Data lines.
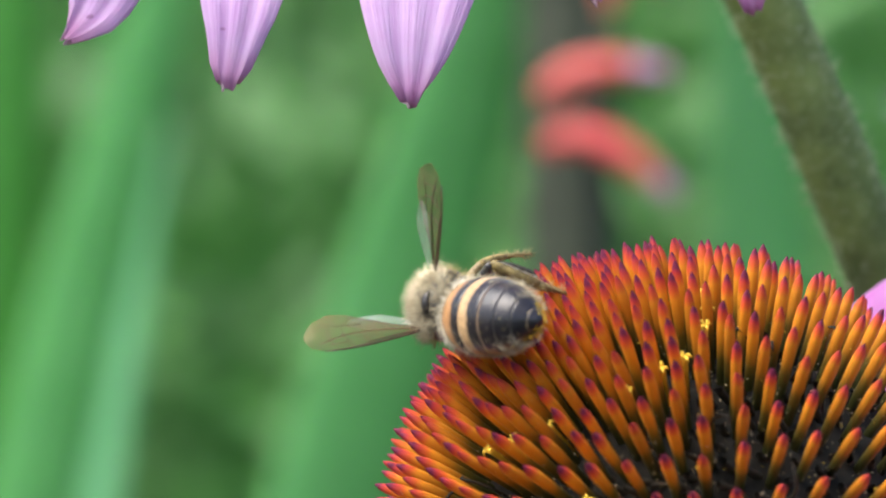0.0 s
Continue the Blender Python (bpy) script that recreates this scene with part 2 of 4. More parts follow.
def blade(bm, points, widths, side, thick=0.6, fold=0.12, across=6):
    """A long leaf with thickness and a folded midrib along a line; side points across it."""
    rings = []
    side = Vector(side)
    for (p, t, _, _), w in zip(frame_along(points), widths):
        s = (side - t * side.dot(t)).normalized()
        u = t.cross(s)
        top, low = [], []
        for k in range(across + 1):
            x = k / across * 2 - 1
            lift = fold * w * abs(x)
            top.append(p + s * (x * w / 2) + u * (lift + thick / 2 * (1 - x * x)))
            low.append(p + s * (x * w / 2) + u * (lift - thick / 2 * (1 - x * x) - 0.02))
        rings.append(top + low[::-1])
    grid_skin(bm, rings)


# ---- ground ----
def build_ground():
    bm = bmesh.new()
    n = 40
    size = 40000.0
    vs = []
    for i in range(n + 1):
        for j in range(n + 1):
            x = (i / n * 2 - 1)
            y = (j / n * 2 - 1)
            px, py = x * abs(x) ** 2 * size, y * abs(y) ** 2 * size
            vs.append(bm.verts.new((px, py, 12 * noise.noise(Vector((px, py, 0)) * 0.004))))
    for i in range(n):
        for j in range(n):
            a = i * (n + 1) + j
            bm.faces.new((vs[a], vs[a + n + 1], vs[a + n + 2], vs[a + 1]))
    ob = part("ground", bm, SOIL)
    tagged(ob, "dark damp garden soil under the flower bed", "ground", kind="structure")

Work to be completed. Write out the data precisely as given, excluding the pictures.

Reply.
0.0 s
Continue the Blender Python (bpy) script that recreates this scene with part 2 of 4. More parts follow.
def blade(bm, points, widths, side, thick=0.6, fold=0.12, across=6):
    """A long leaf with thickness and a folded midrib along a line; side points across it."""
    rings = []
    side = Vector(side)
    for (p, t, _, _), w in zip(frame_along(points), widths):
        s = (side - t * side.dot(t)).normalized()
        u = t.cross(s)
        top, low = [], []
        for k in range(across + 1):
            x = k / across * 2 - 1
            lift = fold * w * abs(x)
            top.append(p + s * (x * w / 2) + u * (lift + thick / 2 * (1 - x * x)))
            low.append(p + s * (x * w / 2) + u * (lift - thick / 2 * (1 - x * x) - 0.02))
        rings.append(top + low[::-1])
    grid_skin(bm, rings)


# ---- ground ----
def build_ground():
    bm = bmesh.new()
    n = 40
    size = 40000.0
    vs = []
    for i in range(n + 1):
        for j in range(n + 1):
            x = (i / n * 2 - 1)
            y = (j / n * 2 - 1)
            px, py = x * abs(x) ** 2 * size, y * abs(y) ** 2 * size
            vs.append(bm.verts.new((px, py, 12 * noise.noise(Vector((px, py, 0)) * 0.004))))
    for i in range(n):
        for j in range(n):
            a = i * (n + 1) + j
            bm.faces.new((vs[a], vs[a + n + 1], vs[a + n + 2], vs[a + 1]))
    ob = part("ground", bm, SOIL)
    tagged(ob, "dark damp garden soil under the flower bed", "ground", kind="structure")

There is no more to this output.